── Given information ──
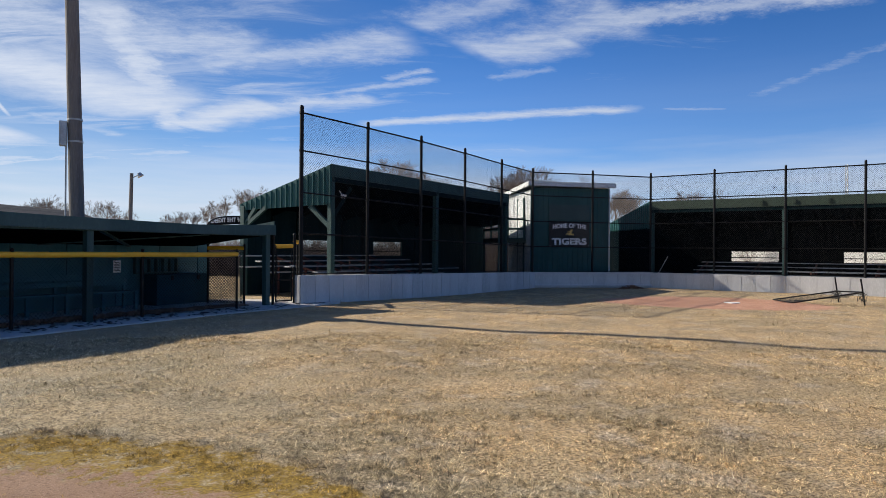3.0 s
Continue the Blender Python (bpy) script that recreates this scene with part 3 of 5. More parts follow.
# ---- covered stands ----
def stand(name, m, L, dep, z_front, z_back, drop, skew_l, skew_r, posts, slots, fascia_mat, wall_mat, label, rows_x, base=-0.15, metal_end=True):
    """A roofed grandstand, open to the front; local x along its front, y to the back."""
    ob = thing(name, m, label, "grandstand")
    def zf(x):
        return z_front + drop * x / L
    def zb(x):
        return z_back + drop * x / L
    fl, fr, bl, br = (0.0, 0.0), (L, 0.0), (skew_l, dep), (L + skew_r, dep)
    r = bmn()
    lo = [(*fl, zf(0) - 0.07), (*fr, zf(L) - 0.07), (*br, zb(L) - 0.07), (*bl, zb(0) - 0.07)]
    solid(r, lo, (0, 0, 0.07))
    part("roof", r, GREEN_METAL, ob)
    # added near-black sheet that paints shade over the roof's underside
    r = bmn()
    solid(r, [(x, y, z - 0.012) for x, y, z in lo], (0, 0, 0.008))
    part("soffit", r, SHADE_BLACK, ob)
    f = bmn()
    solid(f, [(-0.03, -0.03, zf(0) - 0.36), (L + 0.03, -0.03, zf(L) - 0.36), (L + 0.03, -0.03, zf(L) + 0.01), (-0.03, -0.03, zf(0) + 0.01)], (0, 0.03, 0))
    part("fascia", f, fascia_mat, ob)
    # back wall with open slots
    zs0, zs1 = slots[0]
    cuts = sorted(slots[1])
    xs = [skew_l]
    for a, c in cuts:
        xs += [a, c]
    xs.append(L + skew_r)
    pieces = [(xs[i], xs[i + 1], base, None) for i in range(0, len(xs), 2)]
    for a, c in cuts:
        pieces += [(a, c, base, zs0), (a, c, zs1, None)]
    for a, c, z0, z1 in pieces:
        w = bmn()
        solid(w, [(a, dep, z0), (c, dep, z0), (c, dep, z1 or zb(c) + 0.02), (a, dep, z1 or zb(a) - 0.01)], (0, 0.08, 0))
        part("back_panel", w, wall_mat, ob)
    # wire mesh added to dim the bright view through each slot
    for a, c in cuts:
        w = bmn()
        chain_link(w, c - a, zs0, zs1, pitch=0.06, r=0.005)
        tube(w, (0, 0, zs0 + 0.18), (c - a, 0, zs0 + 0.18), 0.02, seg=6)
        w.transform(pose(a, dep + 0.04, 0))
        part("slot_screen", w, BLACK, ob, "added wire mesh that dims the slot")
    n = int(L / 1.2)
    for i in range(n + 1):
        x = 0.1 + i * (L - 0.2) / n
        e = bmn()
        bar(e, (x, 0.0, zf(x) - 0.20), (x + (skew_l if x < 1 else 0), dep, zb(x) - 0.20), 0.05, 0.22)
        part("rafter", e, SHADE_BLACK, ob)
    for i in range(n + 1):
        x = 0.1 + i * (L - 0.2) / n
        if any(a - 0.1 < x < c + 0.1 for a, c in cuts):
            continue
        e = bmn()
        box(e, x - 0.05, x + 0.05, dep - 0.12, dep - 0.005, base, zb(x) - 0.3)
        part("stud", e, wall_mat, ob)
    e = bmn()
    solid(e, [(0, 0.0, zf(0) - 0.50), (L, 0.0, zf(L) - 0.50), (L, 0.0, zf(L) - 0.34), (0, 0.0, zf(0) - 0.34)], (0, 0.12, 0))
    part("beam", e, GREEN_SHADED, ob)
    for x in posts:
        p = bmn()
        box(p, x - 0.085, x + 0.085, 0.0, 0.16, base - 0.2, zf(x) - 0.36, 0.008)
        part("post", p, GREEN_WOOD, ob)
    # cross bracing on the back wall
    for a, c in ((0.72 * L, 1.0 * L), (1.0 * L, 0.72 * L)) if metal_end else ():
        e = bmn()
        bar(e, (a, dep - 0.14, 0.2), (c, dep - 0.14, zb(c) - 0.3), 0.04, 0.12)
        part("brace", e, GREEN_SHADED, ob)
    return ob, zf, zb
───
── Given information ──
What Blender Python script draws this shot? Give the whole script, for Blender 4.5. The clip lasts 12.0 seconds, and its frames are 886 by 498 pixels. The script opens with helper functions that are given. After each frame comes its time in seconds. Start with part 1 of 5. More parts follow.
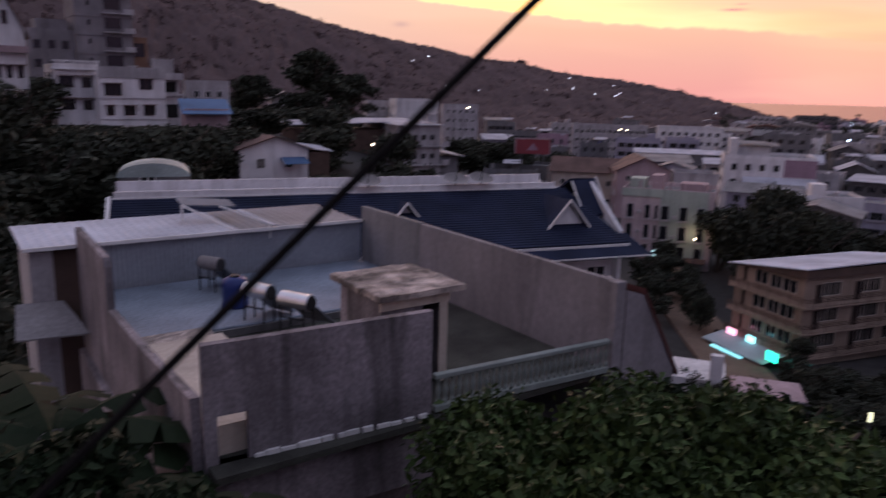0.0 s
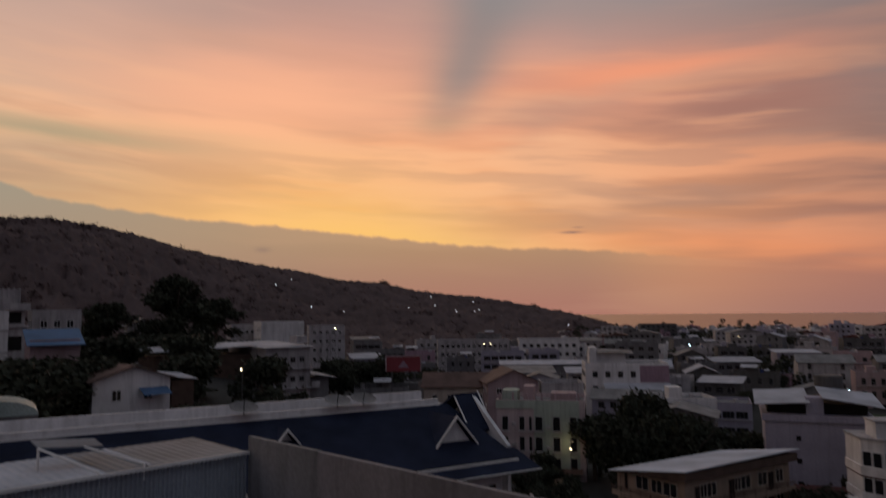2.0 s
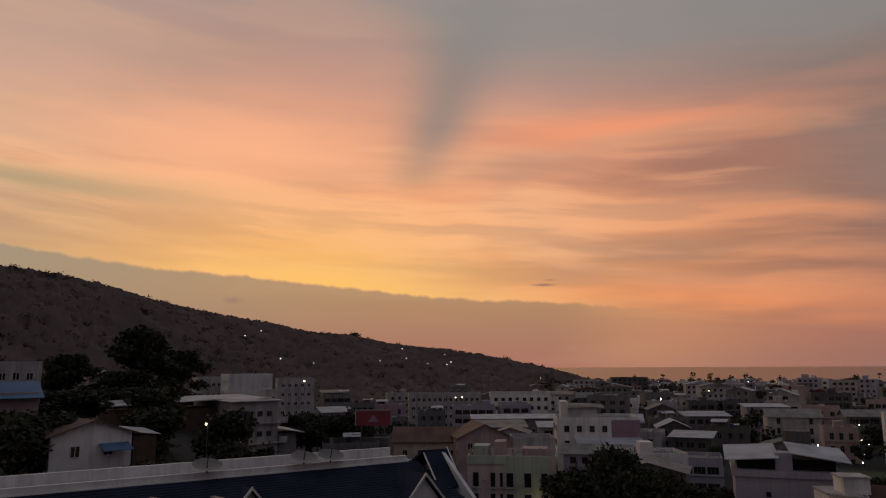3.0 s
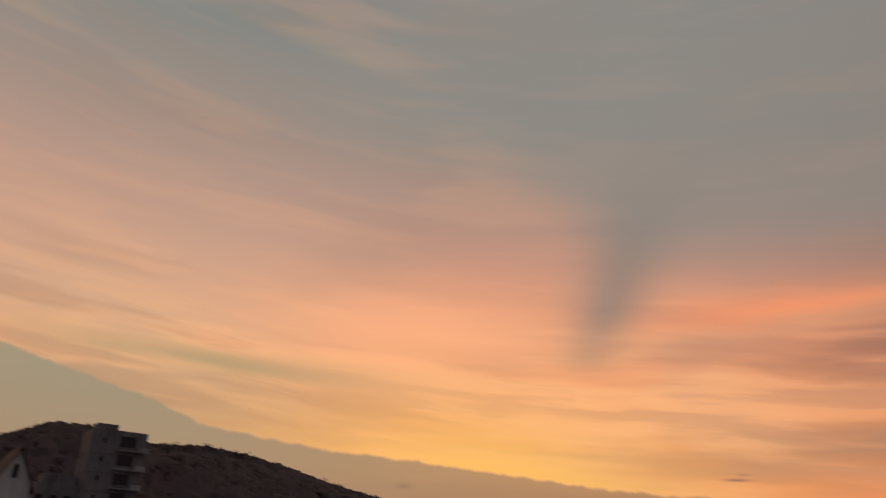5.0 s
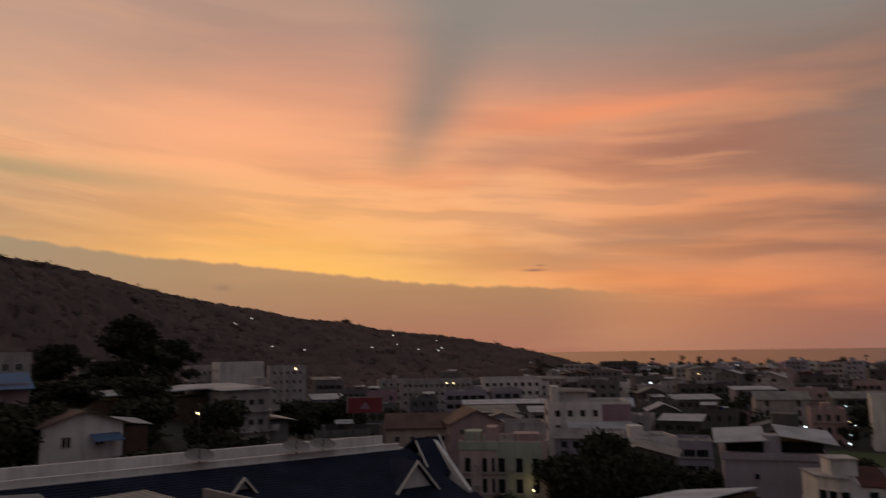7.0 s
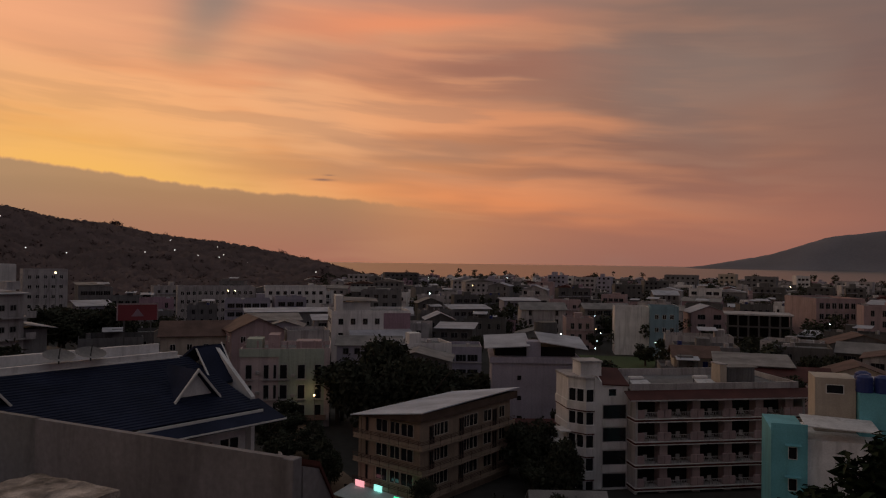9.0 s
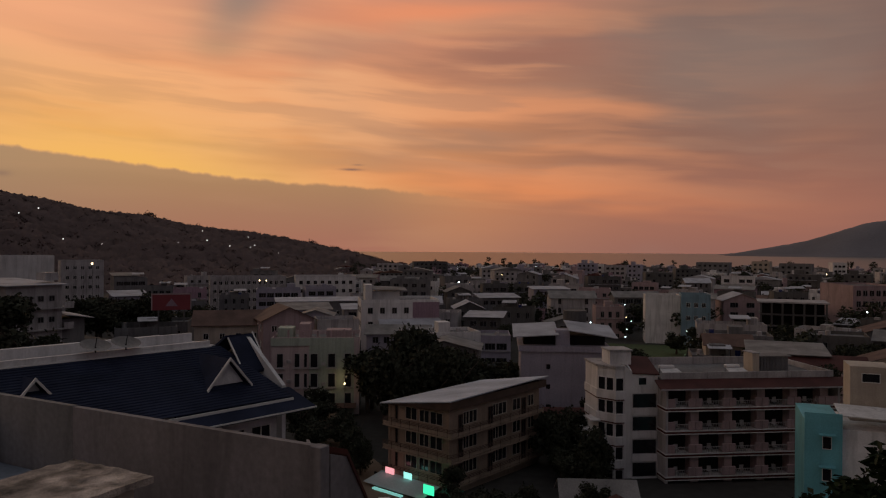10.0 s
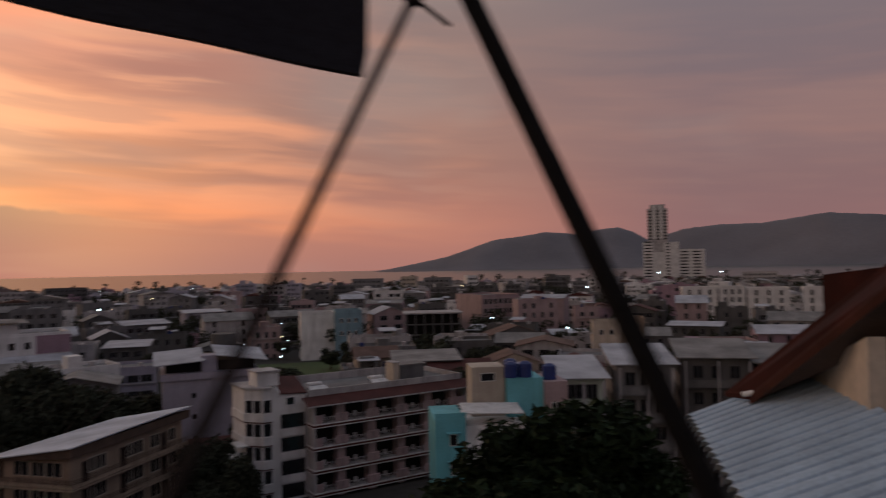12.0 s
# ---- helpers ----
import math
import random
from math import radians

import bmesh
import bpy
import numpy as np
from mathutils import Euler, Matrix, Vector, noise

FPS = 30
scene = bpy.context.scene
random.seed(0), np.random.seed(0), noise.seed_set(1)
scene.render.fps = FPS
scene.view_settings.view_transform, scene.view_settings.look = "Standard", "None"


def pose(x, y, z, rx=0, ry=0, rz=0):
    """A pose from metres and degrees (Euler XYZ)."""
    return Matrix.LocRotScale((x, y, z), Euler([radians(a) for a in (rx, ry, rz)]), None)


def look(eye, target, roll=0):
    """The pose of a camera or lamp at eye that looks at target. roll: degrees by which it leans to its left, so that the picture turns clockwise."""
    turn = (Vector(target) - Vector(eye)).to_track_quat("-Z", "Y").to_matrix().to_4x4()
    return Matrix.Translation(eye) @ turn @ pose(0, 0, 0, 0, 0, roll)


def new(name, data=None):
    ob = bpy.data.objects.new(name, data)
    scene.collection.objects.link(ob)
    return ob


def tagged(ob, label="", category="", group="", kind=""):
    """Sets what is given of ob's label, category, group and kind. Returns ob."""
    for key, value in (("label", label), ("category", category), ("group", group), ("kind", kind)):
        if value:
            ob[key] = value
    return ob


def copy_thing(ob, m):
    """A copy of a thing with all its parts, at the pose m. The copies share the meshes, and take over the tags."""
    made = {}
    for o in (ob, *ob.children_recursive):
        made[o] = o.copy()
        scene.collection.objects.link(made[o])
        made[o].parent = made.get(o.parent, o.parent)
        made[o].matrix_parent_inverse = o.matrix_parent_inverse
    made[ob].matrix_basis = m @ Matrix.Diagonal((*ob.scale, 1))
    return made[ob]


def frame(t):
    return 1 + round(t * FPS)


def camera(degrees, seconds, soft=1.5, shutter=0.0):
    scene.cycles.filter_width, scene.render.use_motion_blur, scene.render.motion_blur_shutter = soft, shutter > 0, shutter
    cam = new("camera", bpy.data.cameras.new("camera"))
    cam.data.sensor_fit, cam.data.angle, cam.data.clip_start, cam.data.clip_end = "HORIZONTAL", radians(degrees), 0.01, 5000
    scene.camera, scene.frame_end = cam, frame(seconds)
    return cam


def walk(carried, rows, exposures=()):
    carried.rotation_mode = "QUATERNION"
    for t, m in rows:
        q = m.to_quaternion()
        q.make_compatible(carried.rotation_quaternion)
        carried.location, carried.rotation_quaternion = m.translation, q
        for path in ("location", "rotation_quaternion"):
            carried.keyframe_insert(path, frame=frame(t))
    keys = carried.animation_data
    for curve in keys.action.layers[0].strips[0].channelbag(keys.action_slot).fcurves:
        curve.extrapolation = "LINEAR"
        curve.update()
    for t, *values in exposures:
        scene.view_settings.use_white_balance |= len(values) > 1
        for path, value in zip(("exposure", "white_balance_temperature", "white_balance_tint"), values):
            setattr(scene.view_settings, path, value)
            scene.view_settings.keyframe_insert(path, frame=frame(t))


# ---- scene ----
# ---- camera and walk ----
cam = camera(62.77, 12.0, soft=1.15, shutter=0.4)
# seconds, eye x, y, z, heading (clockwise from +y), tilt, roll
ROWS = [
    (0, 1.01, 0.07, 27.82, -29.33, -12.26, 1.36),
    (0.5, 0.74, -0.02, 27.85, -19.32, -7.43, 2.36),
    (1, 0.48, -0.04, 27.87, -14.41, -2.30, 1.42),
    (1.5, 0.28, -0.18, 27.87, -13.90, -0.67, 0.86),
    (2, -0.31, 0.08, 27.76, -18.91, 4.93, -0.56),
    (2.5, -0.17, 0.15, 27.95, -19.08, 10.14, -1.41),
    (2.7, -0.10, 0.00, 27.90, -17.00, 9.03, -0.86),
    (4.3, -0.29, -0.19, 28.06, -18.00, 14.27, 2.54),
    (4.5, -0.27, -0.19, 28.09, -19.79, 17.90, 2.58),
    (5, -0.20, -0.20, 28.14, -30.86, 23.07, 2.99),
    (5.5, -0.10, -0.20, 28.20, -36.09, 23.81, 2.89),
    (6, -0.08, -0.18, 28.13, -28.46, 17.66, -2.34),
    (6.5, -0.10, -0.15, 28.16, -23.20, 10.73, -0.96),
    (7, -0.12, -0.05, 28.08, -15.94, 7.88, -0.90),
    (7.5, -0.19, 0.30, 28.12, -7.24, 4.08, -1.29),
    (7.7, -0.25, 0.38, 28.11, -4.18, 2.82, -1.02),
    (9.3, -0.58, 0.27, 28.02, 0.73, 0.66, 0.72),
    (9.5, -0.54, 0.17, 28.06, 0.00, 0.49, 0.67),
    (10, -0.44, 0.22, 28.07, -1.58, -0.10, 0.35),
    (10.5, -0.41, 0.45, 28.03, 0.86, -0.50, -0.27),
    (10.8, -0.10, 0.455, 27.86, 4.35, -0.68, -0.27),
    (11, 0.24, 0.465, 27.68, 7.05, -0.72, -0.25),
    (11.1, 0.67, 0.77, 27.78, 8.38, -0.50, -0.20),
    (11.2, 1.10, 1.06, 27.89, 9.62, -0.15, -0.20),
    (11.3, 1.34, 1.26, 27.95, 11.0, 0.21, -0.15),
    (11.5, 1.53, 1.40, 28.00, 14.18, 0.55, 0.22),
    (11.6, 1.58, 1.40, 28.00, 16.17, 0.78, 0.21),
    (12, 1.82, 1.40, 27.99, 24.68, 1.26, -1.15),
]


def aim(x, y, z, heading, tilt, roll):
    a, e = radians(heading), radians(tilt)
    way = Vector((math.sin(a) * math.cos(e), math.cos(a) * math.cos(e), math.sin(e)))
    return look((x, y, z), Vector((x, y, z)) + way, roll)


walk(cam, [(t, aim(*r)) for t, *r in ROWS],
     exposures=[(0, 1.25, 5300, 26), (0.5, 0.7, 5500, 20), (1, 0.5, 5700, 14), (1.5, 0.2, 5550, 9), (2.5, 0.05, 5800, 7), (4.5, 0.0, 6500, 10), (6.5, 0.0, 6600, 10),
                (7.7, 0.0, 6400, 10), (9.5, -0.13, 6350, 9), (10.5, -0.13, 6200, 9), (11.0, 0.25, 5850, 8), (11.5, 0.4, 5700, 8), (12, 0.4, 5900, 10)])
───
### Exercise objective
Above are the entries. Output exactly the lines beginning with the line that has "carried.location, carried.rotation_quaternion = m.translation, q" and ending with the line that has "scene.view_settings.keyframe_insert(path, frame=frame(t))".

### Expected answer
        carried.location, carried.rotation_quaternion = m.translation, q
        for path in ("location", "rotation_quaternion"):
            carried.keyframe_insert(path, frame=frame(t))
    keys = carried.animation_data
    for curve in keys.action.layers[0].strips[0].channelbag(keys.action_slot).fcurves:
        curve.extrapolation = "LINEAR"
        curve.update()
    for t, *values in exposures:
        scene.view_settings.use_white_balance |= len(values) > 1
        for path, value in zip(("exposure", "white_balance_temperature", "white_balance_tint"), values):
            setattr(scene.view_settings, path, value)
            scene.view_settings.keyframe_insert(path, frame=frame(t))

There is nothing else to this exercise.